I thought it was enough to read and write about implicit bias and micro-aggression in grad school.
For all of those actions gave me moral licensing. The ability to do nothing of real value because I thought I was doing “enough” to change the world.
I could do nothing about my curriculum covering only “dead white guys” because I was already teaching in a diverse school. I didn’t have to speak up about greater inequities because I was already fighting inequity within the confines of my classroom.
I didn’t have to challenge the thoughts and opinions of people in my life, because I had already worked on making my own thoughts, beliefs, and opinions liberal and unbiased. And I didn’t have to work on my biases with one group of people because I had already confronted my biases with a different group of people.
And finally, I didn’t have to listen to the rhetoric about white privilege because I had known poverty, had raised myself up from it, and knew what it was like to be without. How could someone use “privilege” in reference to me? Hadn’t I suffered, and fought, and worked, for everything in my life from nothing?

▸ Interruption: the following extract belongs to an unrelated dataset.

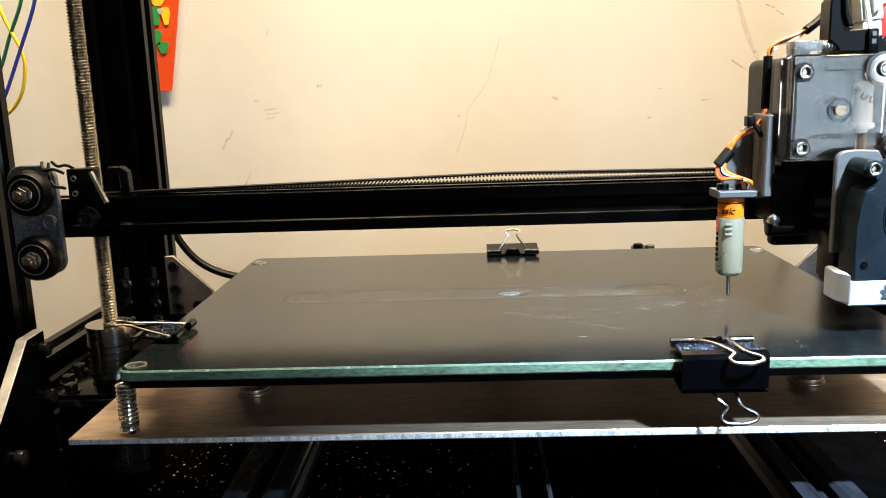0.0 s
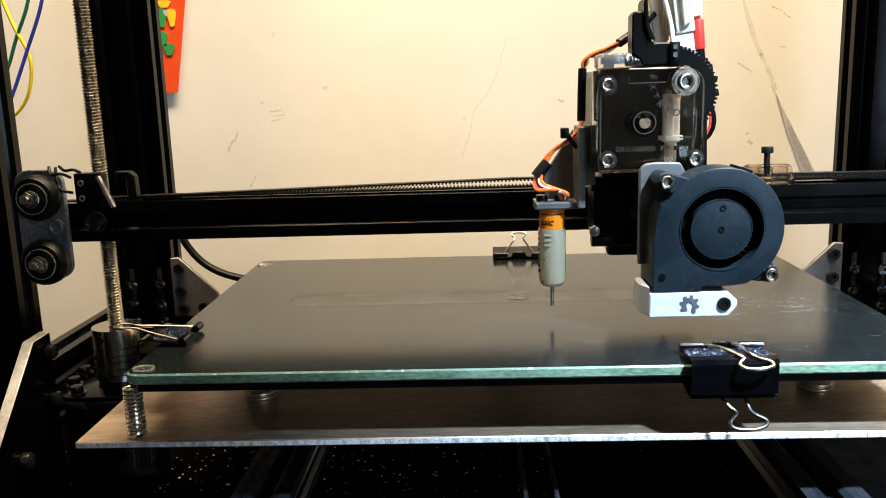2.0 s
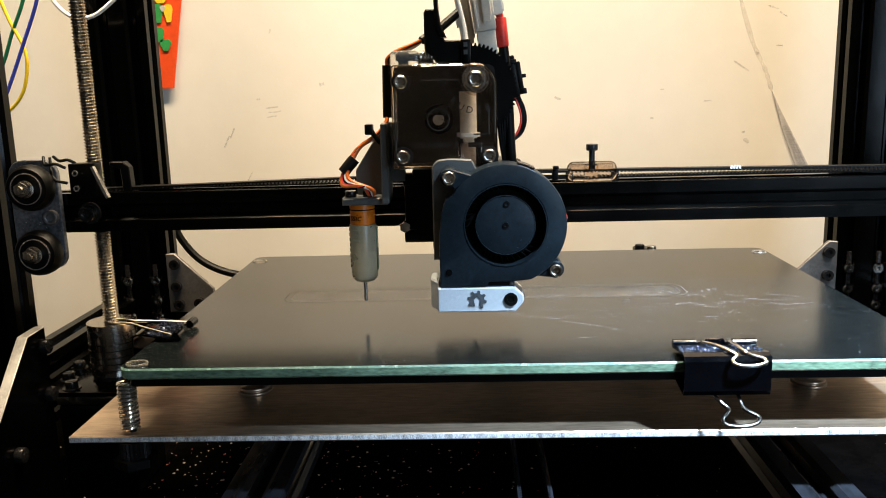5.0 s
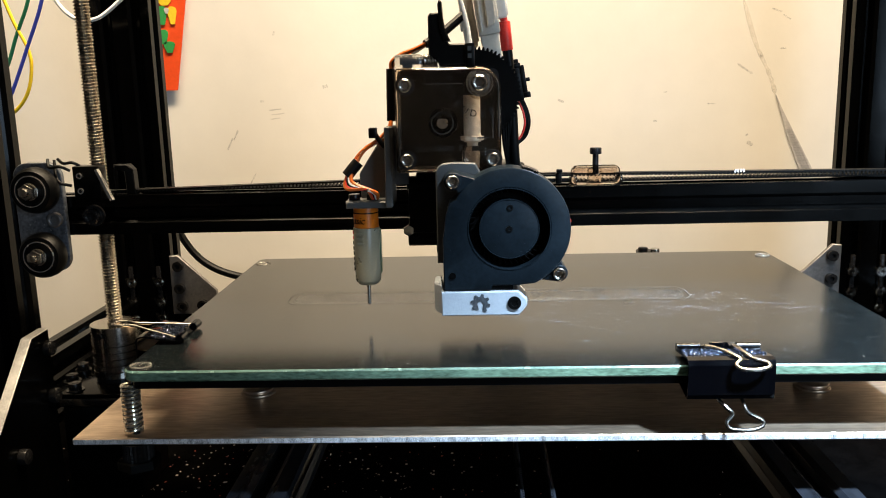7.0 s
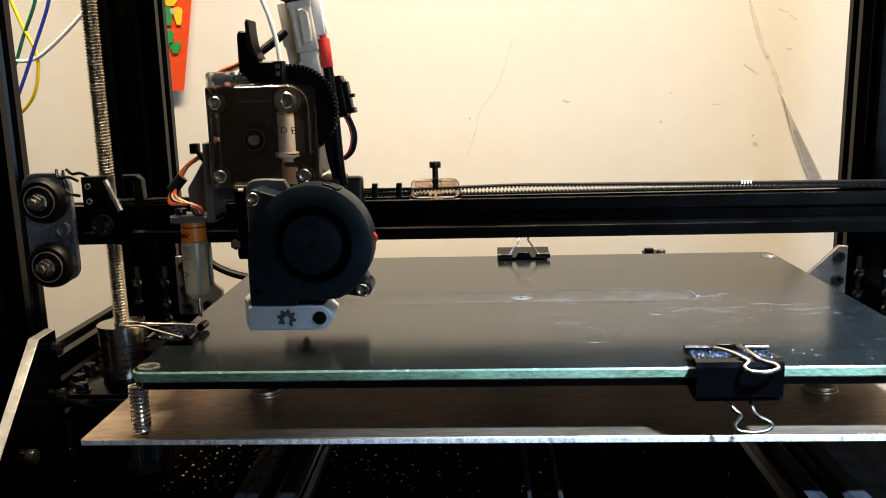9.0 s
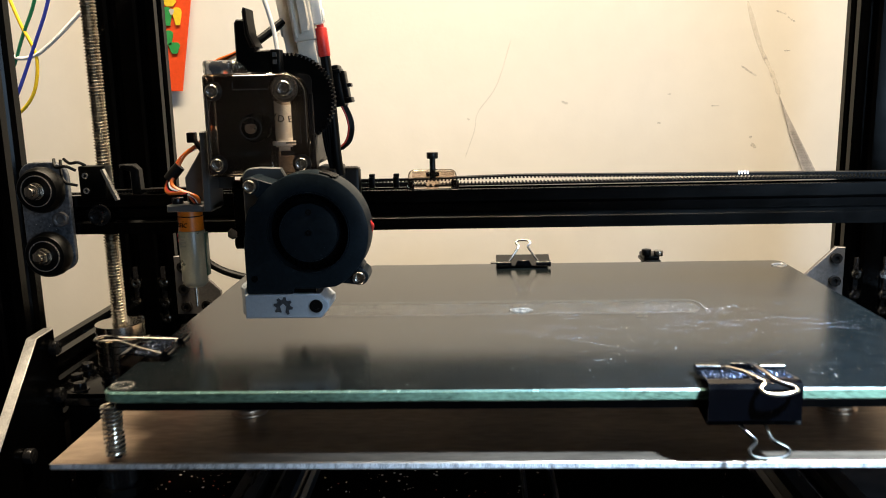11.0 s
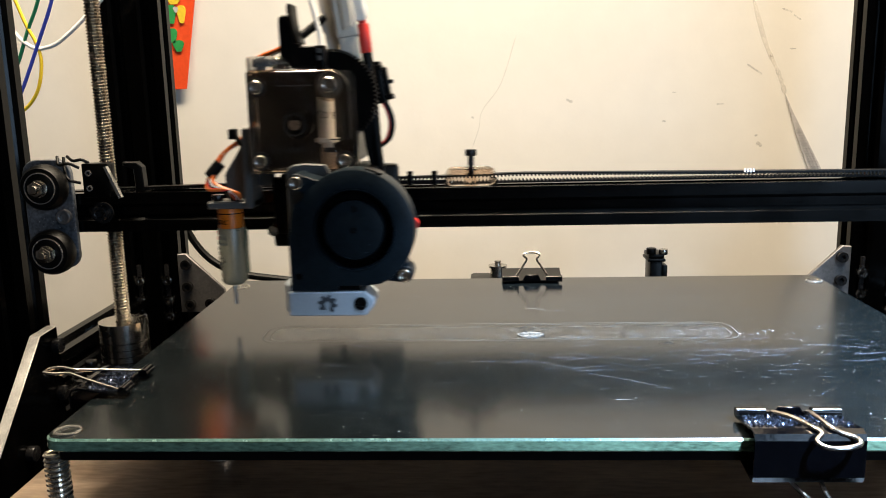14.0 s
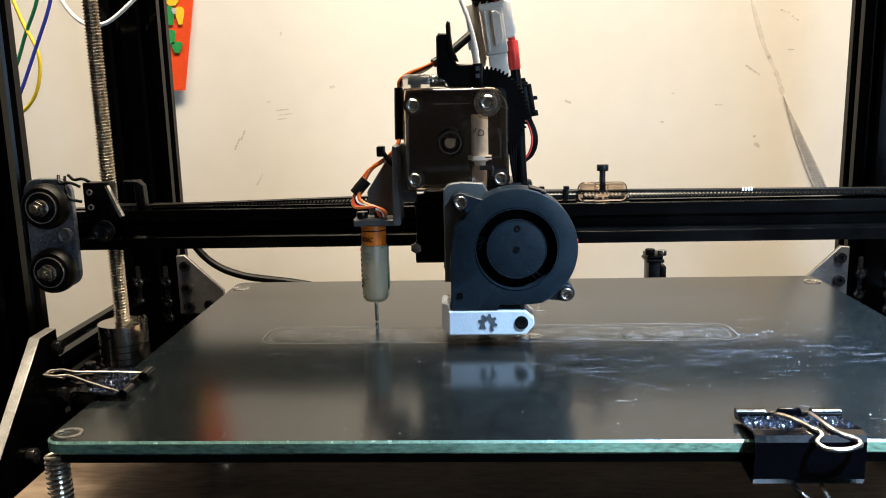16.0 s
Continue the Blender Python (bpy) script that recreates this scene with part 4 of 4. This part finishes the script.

But White Privilege is about so much more than wealth.
It is the basic privileges I live with every moment of every day.
The privilege to go places without my presence being questioned. The privilege to know that products, ads, and media are all created with me in mind. To meet my needs, trigger my emotions to buy, view, click, retweet, share, and post.
The privilege to go through life not questioning the way others are treating me, wondering if there’s ulterior motives involved.
The privilege to know, and take for granted, that my son will grow up safe and sound.